Access Control – You don’t give out keys to your house to everyone you know. Why allow all employees or vendors to access all of your databases or programs? Instead, follow the Principle of Least Privilege. That is, each individual only has the access to accounts, databases etc. that are absolutely necessary for them to do their assigned tasks.

Backups – Everyone knows they need to do backups, but handling these is more than just downloading data to a hard drive every evening. An MSP can provide you with the tools needed to handle backups appropriate to the needs of a business operation.

Employee education-This one cannot be emphasized enough. The individuals in your organization are your first and most critical line of defense against malware. As mentioned above, many types of malware need user action to get into your systems.

Here are some areas where training can help.

Phishing emails. These are mails that appear to come from legitimate sources, but are faked. Because the reader trusts the sender, they naively open a link that might be attacked which then downloads some forms of malware.

“Lost” USB. – Too often, individuals will find a USB drive left near a desk or dropped somewhere. The temptation to insert it into their computer to see what’s on it can be very hard to resist. ( This was part of what caused the Target data breach)

Password etiquette – Define standards within your organization about acceptable passwords. An MSP can help you set up programs that require employees to create passwords that meet your defined criteria. Also, consider fostering a culture that makes the sharing of passwords a performance issue that will be addressed by an individual’s supervisor.

Endpoint Detection and Response ( EDR): This is a solution an MSP can provide you with. At its basic level, EDR is a proactive approach to anti-malware software. EDR constantly looks at all of the endpoints in your network, tracks behaviors and identifies anything out of the ordinary. For an individual, anti-malware software may be sufficient. For a business that has multiple endpoints, this is not sufficient. ( Think dozens of employees connecting remotely via their own computer or smartphone). In a sophisticated business’s IT infrastructure, there are many endpoints which need to be evaluated.

In summary, there are many ways that an SMB can approach defending itself against malware. Some of these, such as employee training, can easily be done in-house. Others require a depth of experience that only your MSP can offer.

As we continue to suggest things you can do to protect the integrity of your company and customer data, here is a blog that covers an old level of security that we still rely on everyday. That protection is the password, so let’s talk about bedding up your employee’s handling of passwords.

Password hygiene – Passwords remain the most common everyday tool to ensure only authorized personnel have access to secure material. The issue is that passwords need maintenance and attention to be effective. Here are some common problems to avoid. And again, this requires a routine employee training program.

    1. Passwords that are too simple
      Simple passwords are easy to remember but easy to crack. Words, in any language, are not ideal either. That is why many sites require a mix of letters, characters, and numbers. And yes, some people are still using Myname123.


    1. One universal password
      Sometimes people find it difficult to remember multiple passwords for various files and applications, so they use a single good, strong password everywhere. This renders the good password virtually pointless and also increases the amount of damage that can be inflicted in the event that one ‘good’ password is compromised.

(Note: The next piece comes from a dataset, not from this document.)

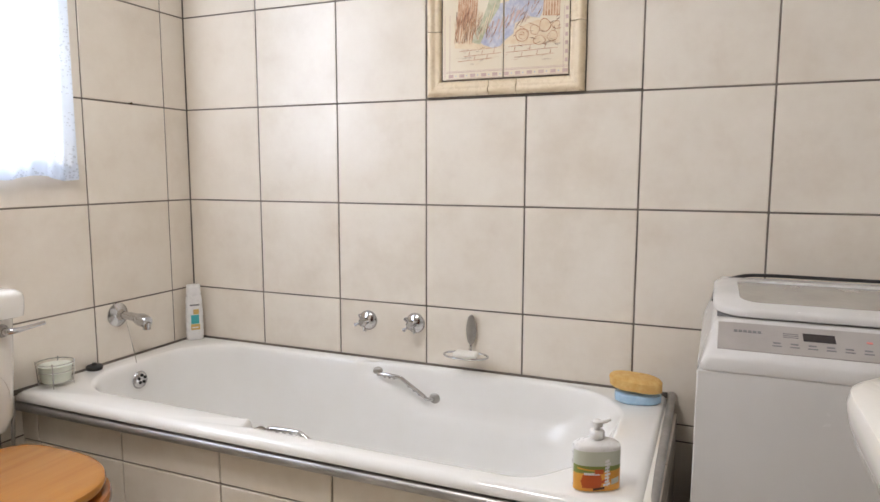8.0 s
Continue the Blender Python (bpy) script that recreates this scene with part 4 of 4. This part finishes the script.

    1. Unauthorized password sharing
      Generally done with benign intentions, employees often share passwords for convenience or to expedite handling the sharing of data. Not good.

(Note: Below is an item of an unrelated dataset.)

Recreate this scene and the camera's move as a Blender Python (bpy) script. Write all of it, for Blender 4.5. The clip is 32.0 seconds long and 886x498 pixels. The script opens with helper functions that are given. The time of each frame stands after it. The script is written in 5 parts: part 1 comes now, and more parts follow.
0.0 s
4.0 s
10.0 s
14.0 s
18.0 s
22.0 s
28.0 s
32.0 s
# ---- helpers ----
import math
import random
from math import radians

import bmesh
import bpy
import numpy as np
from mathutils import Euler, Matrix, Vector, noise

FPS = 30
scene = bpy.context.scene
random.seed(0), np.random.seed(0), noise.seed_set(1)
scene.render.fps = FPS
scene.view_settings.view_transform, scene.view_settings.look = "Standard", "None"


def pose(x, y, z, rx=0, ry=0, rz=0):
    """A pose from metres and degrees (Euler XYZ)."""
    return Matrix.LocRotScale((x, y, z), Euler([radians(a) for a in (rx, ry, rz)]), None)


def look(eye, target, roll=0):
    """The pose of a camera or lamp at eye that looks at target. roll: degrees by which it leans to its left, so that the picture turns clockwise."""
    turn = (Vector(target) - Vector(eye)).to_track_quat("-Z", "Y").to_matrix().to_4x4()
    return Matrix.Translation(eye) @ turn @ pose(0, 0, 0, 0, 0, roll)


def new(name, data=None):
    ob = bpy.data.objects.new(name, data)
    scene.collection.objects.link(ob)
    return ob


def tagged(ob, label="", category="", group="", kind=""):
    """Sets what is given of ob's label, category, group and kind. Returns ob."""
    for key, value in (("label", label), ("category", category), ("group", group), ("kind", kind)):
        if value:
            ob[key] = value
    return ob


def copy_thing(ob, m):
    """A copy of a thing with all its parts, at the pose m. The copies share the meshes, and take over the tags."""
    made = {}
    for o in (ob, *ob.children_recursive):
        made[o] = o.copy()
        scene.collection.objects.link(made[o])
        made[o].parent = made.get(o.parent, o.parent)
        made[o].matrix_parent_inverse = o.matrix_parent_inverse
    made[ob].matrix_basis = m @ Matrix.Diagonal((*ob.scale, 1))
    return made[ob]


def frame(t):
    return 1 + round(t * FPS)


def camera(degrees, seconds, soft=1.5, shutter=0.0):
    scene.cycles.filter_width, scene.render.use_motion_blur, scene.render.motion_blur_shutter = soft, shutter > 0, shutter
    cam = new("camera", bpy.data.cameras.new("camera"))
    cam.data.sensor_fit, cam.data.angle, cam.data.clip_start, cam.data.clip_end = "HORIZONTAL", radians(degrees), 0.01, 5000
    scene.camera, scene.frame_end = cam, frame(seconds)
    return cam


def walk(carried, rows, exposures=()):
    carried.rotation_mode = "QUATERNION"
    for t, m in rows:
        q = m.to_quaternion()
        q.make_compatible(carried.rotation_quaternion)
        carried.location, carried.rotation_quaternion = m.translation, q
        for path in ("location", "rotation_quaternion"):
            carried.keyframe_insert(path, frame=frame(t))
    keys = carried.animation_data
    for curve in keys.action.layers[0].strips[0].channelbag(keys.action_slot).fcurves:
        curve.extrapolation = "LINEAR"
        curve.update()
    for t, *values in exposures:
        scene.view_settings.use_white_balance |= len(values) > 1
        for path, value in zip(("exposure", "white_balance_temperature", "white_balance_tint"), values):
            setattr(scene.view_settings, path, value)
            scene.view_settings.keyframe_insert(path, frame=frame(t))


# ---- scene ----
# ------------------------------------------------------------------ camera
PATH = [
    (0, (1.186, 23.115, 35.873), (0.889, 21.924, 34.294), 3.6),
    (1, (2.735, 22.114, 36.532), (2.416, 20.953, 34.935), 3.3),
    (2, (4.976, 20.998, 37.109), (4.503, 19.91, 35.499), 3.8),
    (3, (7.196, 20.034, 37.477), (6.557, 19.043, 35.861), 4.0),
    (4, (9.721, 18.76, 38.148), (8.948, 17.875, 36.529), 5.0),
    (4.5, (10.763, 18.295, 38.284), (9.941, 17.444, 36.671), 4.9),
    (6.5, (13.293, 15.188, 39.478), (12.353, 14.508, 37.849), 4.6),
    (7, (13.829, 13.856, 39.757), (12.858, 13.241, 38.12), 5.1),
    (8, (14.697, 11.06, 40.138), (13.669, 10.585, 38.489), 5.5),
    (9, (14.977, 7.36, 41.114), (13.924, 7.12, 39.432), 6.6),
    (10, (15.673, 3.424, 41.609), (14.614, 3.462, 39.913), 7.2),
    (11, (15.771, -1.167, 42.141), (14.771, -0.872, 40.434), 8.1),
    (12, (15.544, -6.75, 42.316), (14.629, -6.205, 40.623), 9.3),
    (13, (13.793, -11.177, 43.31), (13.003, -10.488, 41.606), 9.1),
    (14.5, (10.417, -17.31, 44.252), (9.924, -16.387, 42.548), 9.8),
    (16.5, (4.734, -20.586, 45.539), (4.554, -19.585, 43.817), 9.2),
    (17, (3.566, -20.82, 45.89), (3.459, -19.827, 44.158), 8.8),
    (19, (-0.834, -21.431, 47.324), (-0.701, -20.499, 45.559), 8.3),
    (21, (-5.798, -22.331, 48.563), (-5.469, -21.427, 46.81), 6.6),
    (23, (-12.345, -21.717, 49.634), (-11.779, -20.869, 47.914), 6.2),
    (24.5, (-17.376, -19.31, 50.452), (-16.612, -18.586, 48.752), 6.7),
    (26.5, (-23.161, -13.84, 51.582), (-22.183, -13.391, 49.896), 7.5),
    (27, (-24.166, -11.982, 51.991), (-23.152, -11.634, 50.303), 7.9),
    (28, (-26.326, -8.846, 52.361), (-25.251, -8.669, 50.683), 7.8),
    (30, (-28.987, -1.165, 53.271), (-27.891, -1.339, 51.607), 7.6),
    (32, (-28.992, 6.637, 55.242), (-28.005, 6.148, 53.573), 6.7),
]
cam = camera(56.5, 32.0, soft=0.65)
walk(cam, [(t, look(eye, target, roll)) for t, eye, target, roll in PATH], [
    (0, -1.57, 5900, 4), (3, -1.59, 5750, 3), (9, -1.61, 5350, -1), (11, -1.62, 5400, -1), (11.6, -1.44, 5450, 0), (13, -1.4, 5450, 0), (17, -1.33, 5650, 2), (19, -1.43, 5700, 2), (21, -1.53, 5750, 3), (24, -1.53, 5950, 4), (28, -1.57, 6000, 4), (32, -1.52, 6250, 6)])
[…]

    1. Writing down passwords
      Sometimes, people follow all password best practices but find it difficult to remember complicated passwords and then write them down on a piece of paper or worse still, make a file containing all the passwords and store it in their email or computer. This is almost like giving away the keys to your property to a burglar.


  1. Forgetting to change passwords to change passwords or revoke access.
    This is an issue where the staff is busy and turnover is high. Managers may fail to remember to change the passwords once a staff member quits, leaving company data vulnerable. This is especially likely in a small company where there may not be a centralized IT staff that oversees data security and access.

Remember, having a password is not sufficient. Having the right kind of password and following good password hygiene is.

Multi-factor Authentication (MFA) – When a password isn’t enough, the next step to improve security is MFA. MFA layers a second authenticator (e.g. another code, picture) etc.) on top of the password requirement. The idea is that if a password is being used by someone not authorized to do so, they won’t be able to provide the second piece of information. Consumers almost always encounter it when accessing financial services sites, but MFA is becoming more common across the board. If you use a credit card at a gas station, that request for your zip code after you insert your credit card is an example of MFA.